Using the data beneath this instruction, retype only the lines from the one that contains "import numpy as np" down to the one that contains "curve.update()", both included, exactly as they appear.

Begin COLLECTED MATERIAL

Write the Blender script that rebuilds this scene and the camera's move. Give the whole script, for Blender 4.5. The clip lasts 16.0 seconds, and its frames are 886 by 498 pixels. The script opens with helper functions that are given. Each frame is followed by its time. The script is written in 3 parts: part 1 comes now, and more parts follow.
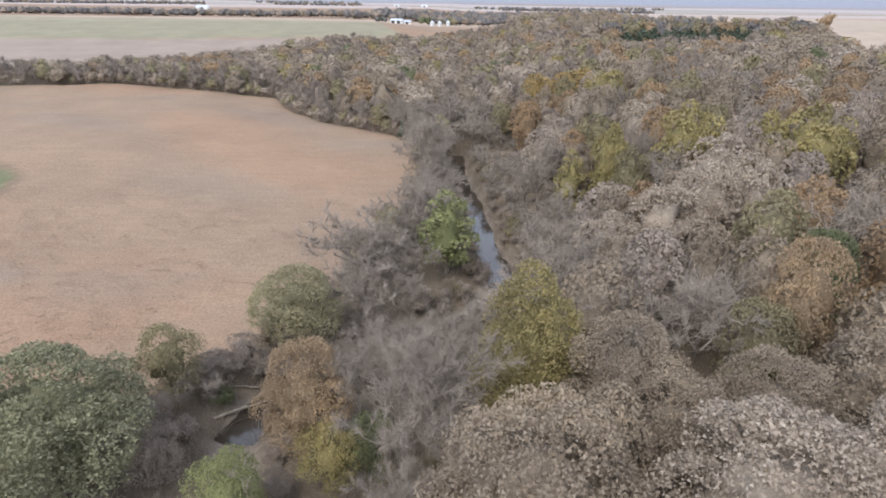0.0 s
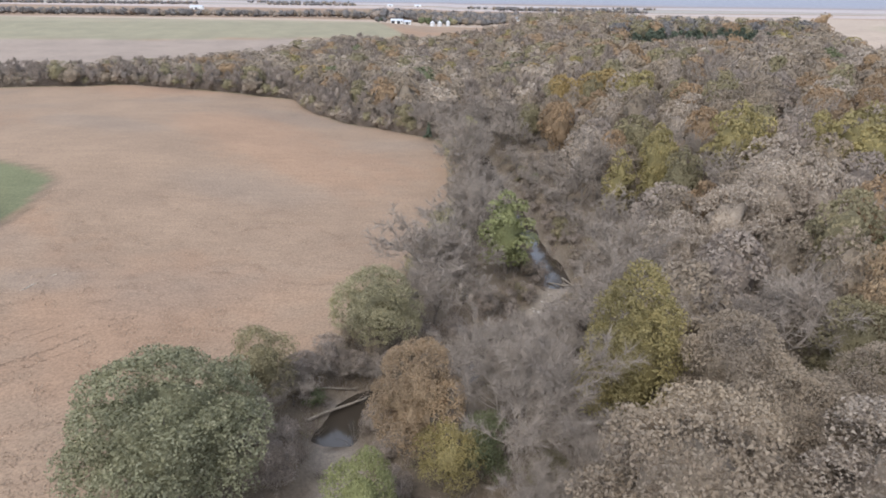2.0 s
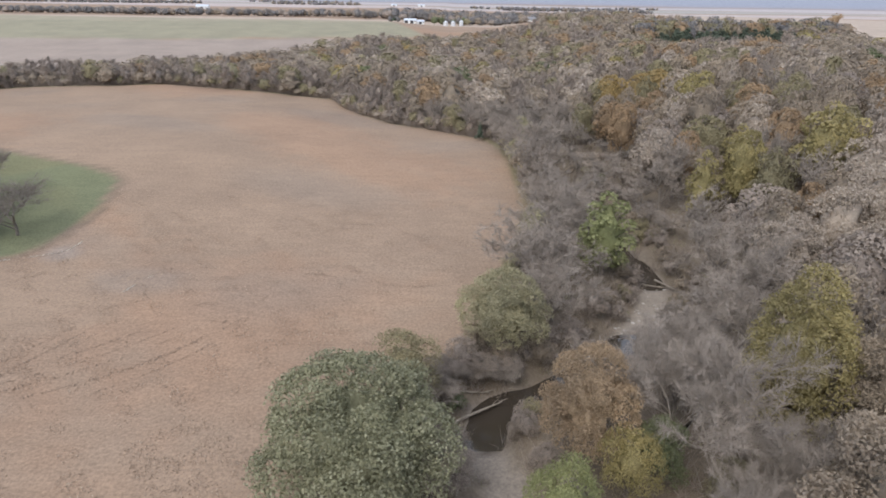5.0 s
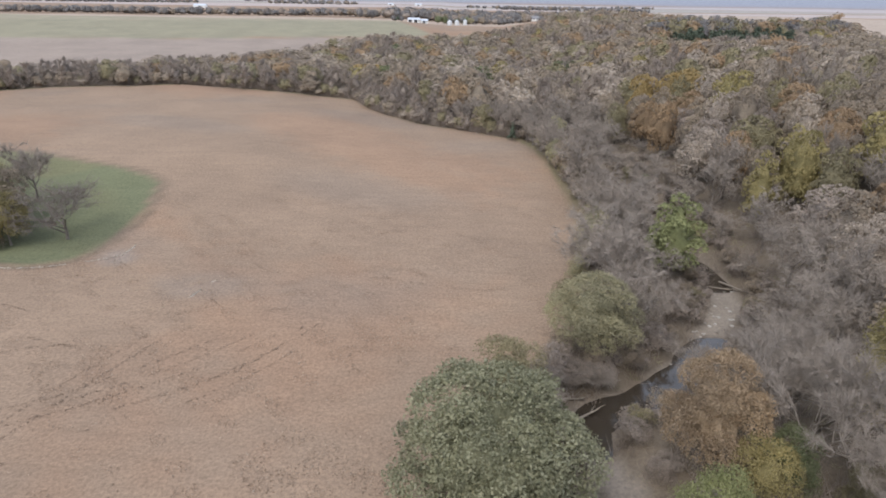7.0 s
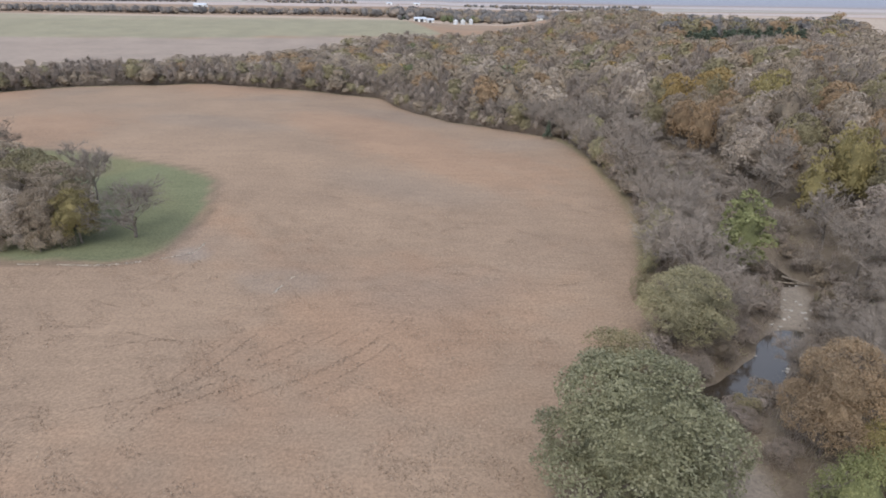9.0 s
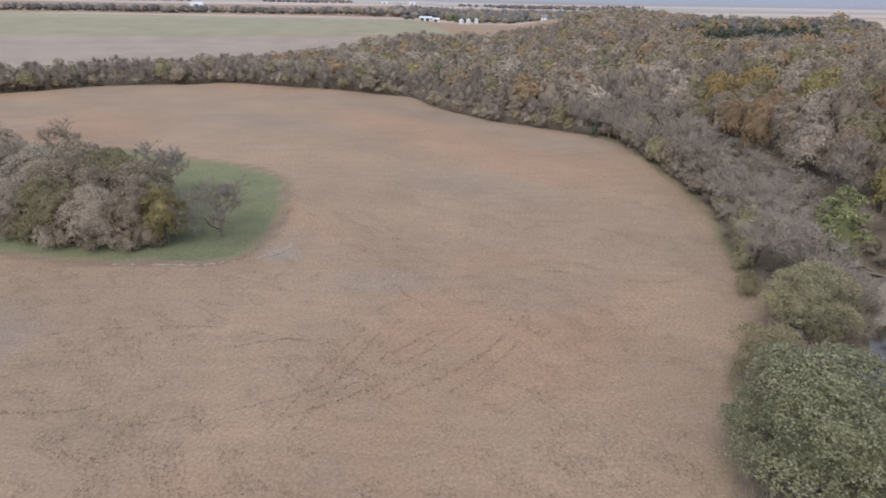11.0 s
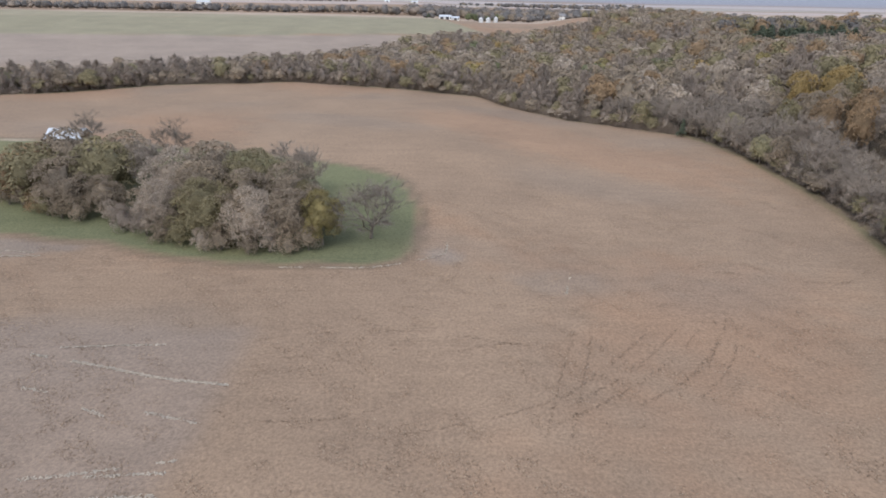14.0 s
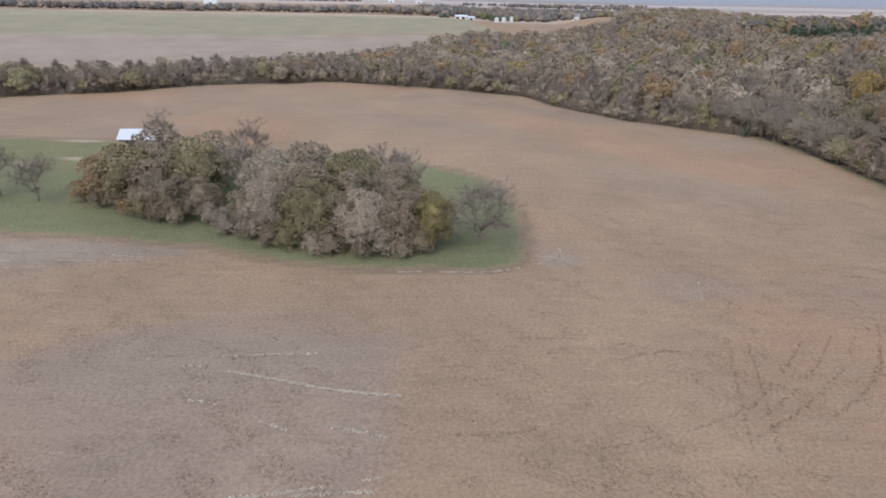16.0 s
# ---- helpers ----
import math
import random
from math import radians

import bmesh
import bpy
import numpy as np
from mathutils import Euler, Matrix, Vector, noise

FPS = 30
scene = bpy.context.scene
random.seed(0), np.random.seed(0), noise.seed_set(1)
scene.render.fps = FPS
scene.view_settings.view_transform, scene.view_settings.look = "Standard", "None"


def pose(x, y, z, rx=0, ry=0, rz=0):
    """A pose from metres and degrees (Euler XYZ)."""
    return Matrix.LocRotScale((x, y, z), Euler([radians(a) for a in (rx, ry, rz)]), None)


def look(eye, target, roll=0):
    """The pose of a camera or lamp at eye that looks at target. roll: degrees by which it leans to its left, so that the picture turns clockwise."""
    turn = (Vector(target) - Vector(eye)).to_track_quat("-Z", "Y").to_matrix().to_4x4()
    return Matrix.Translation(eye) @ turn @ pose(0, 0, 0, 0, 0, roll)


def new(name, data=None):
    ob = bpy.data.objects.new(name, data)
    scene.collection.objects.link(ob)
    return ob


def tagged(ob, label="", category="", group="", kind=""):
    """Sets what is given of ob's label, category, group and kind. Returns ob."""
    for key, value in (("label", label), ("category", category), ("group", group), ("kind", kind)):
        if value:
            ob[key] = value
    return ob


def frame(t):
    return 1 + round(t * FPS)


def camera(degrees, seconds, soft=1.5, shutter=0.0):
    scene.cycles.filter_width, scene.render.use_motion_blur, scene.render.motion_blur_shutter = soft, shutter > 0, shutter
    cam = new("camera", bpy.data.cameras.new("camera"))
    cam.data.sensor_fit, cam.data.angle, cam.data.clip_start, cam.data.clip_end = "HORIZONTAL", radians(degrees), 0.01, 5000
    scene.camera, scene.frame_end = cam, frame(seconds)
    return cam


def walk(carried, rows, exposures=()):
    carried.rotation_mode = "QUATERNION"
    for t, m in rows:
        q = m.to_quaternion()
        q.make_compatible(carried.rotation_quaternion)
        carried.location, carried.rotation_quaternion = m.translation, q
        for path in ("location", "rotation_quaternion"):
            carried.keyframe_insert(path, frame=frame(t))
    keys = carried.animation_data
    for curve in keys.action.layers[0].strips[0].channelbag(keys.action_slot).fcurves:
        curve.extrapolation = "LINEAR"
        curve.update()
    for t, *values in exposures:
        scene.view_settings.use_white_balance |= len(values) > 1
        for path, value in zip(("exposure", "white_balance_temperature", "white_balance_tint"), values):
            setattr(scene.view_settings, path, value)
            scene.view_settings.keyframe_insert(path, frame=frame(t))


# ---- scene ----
cam = camera(74.0, 16.0, soft=1.75)
PATH = [
    (0, (-2.236, 1.335, 41.695), (-2.314, 3.18, 40.929), 0.9),
    (0.5, (-5.124, 0.992, 41.779), (-5.193, 2.838, 41.012), 0.9),
    (1, (-8.019, 0.799, 41.773), (-8.078, 2.645, 41.006), 1.0),
    (1.5, (-10.881, 0.598, 41.786), (-10.931, 2.445, 41.019), 1.0),
    (2, (-13.578, 0.389, 41.89), (-13.626, 2.235, 41.124), 0.9),
    (2.5, (-16.298, 0.237, 41.925), (-16.342, 2.084, 41.158), 1.0),
    (3, (-18.941, 0.221, 41.865), (-18.985, 2.067, 41.098), 0.9),
    (3.5, (-21.658, 0.343, 41.69), (-21.7, 2.19, 40.924), 1.0),
    (4, (-24.343, 0.348, 41.678), (-24.386, 2.195, 40.912), 1.0),
    (6.5, (-39.085, 1.632, 41.549), (-39.114, 3.478, 40.78), 1.0),
    (7, (-42.043, 1.894, 41.471), (-42.064, 3.74, 40.702), 1.0),
    (7.5, (-45.085, 1.681, 41.343), (-45.097, 3.527, 40.574), 1.1),
    (8, (-47.872, 1.366, 41.282), (-47.878, 3.212, 40.513), 1.0),
    (8.5, (-51.009, 0.725, 41.346), (-51.014, 2.571, 40.576), 1.0),
    (9, (-54.979, 0.046, 41.365), (-54.983, 1.892, 40.594), 1.0),
    (11.5, (-77.418, -0.154, 40.791), (-77.376, 1.69, 40.019), 1.1),
    (12, (-82.131, 0.046, 40.801), (-82.079, 1.89, 40.027), 1.1),
    (12.5, (-87.153, 0.562, 40.615), (-87.102, 2.406, 39.842), 1.1),
    (13, (-91.865, 0.831, 40.579), (-91.817, 2.675, 39.805), 1.1),
    (13.5, (-96.917, 1.029, 40.595), (-96.868, 2.872, 39.82), 1.2),
    (14, (-101.874, 1.53, 40.349), (-101.824, 3.373, 39.574), 1.2),
    (14.5, (-106.769, 2.328, 40.063), (-106.717, 4.171, 39.289), 1.1),
    (15, (-111.835, 2.986, 40.062), (-111.774, 4.829, 39.286), 1.2),
    (15.5, (-116.637, 3.534, 39.935), (-116.578, 5.376, 39.159), 1.2),
    (16, (-121.573, 4.417, 39.56), (-121.516, 6.26, 38.786), 1.2),
]
walk(cam, [(t, look(eye, target, roll)) for t, eye, target, roll in PATH],
     exposures=((0, 0.75), (3, 0.62), (8, 0.46), (12, 0.34), (16, 0.31)))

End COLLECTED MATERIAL

• WRITTEN SOLUTION
import numpy as np
from mathutils import Euler, Matrix, Vector, noise

FPS = 30
scene = bpy.context.scene
random.seed(0), np.random.seed(0), noise.seed_set(1)
scene.render.fps = FPS
scene.view_settings.view_transform, scene.view_settings.look = "Standard", "None"


def pose(x, y, z, rx=0, ry=0, rz=0):
    """A pose from metres and degrees (Euler XYZ)."""
    return Matrix.LocRotScale((x, y, z), Euler([radians(a) for a in (rx, ry, rz)]), None)


def look(eye, target, roll=0):
    """The pose of a camera or lamp at eye that looks at target. roll: degrees by which it leans to its left, so that the picture turns clockwise."""
    turn = (Vector(target) - Vector(eye)).to_track_quat("-Z", "Y").to_matrix().to_4x4()
    return Matrix.Translation(eye) @ turn @ pose(0, 0, 0, 0, 0, roll)


def new(name, data=None):
    ob = bpy.data.objects.new(name, data)
    scene.collection.objects.link(ob)
    return ob


def tagged(ob, label="", category="", group="", kind=""):
    """Sets what is given of ob's label, category, group and kind. Returns ob."""
    for key, value in (("label", label), ("category", category), ("group", group), ("kind", kind)):
        if value:
            ob[key] = value
    return ob


def frame(t):
    return 1 + round(t * FPS)


def camera(degrees, seconds, soft=1.5, shutter=0.0):
    scene.cycles.filter_width, scene.render.use_motion_blur, scene.render.motion_blur_shutter = soft, shutter > 0, shutter
    cam = new("camera", bpy.data.cameras.new("camera"))
    cam.data.sensor_fit, cam.data.angle, cam.data.clip_start, cam.data.clip_end = "HORIZONTAL", radians(degrees), 0.01, 5000
    scene.camera, scene.frame_end = cam, frame(seconds)
    return cam


def walk(carried, rows, exposures=()):
    carried.rotation_mode = "QUATERNION"
    for t, m in rows:
        q = m.to_quaternion()
        q.make_compatible(carried.rotation_quaternion)
        carried.location, carried.rotation_quaternion = m.translation, q
        for path in ("location", "rotation_quaternion"):
            carried.keyframe_insert(path, frame=frame(t))
    keys = carried.animation_data
    for curve in keys.action.layers[0].strips[0].channelbag(keys.action_slot).fcurves:
        curve.extrapolation = "LINEAR"
        curve.update()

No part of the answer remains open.